Dr Amir Hosein Sakhaei publishes in journal ‘Sensors and Actuators A: Physical’

Shape Memory Alloy

Dr Amir Hosein Sakhaei, Lecturer in Mechanical Engineering at the School of Engineering and Digital Arts has co-written an article entitled ‘Shape Memory Alloy Based 3D Printed Composite Actuators with Variable Stiffness and Large Reversible Deformation‘, which has just published online in the journal Sensors and Actuators A: Physical.

The article was co-written with Saeed Akbari (RISE Research Institutes of Sweden), Sahil Panjwani, Kavin Kowsari (both Singapore University of Technology and Design), and Qi Ge (Southern University of Science and Technology and Singapore University of Technology and Design).

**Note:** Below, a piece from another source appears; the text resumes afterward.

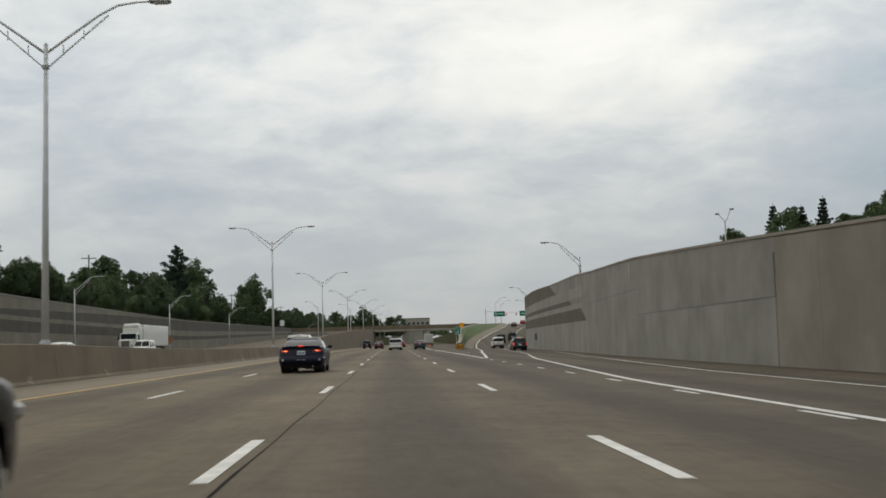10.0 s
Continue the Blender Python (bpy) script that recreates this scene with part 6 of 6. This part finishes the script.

Soft composite actuators can be fabricated by embedding shape memory alloy (SMA) wires into soft polymer matrices. Shape retention and recovery of these actuators is typically achieved by incorporating shape memory polymer segments into the actuator structure. However, this requires complex manufacturing processes. This work uses multimaterial 3D printing to fabricate composite actuators with variable stiffness capable of shape retention and recovery. The hinges of the bending actuators presented here are printed from a soft elastomeric layer and a rigid shape memory polymer (SMP) layer. The SMA wires are embedded eccentrically over the entire length of the printed structure to provide the actuation bending force, while the resistive wires are embedded into the SMP layer of the hinges to change the temperature and the bending stiffness of the actuator hinges via Joule heating. The temperature of the embedded SMA wire and the printed SMP segments is changed sequentially to accomplish a large bending deformation, retention of the deformed shape, and recovery of the original shape, without applying any external mechanical force. The SMP layer thickness was varied to investigate its effect on shape retention and recovery. A nonlinear finite element model was used to predict the deformation of the actuators.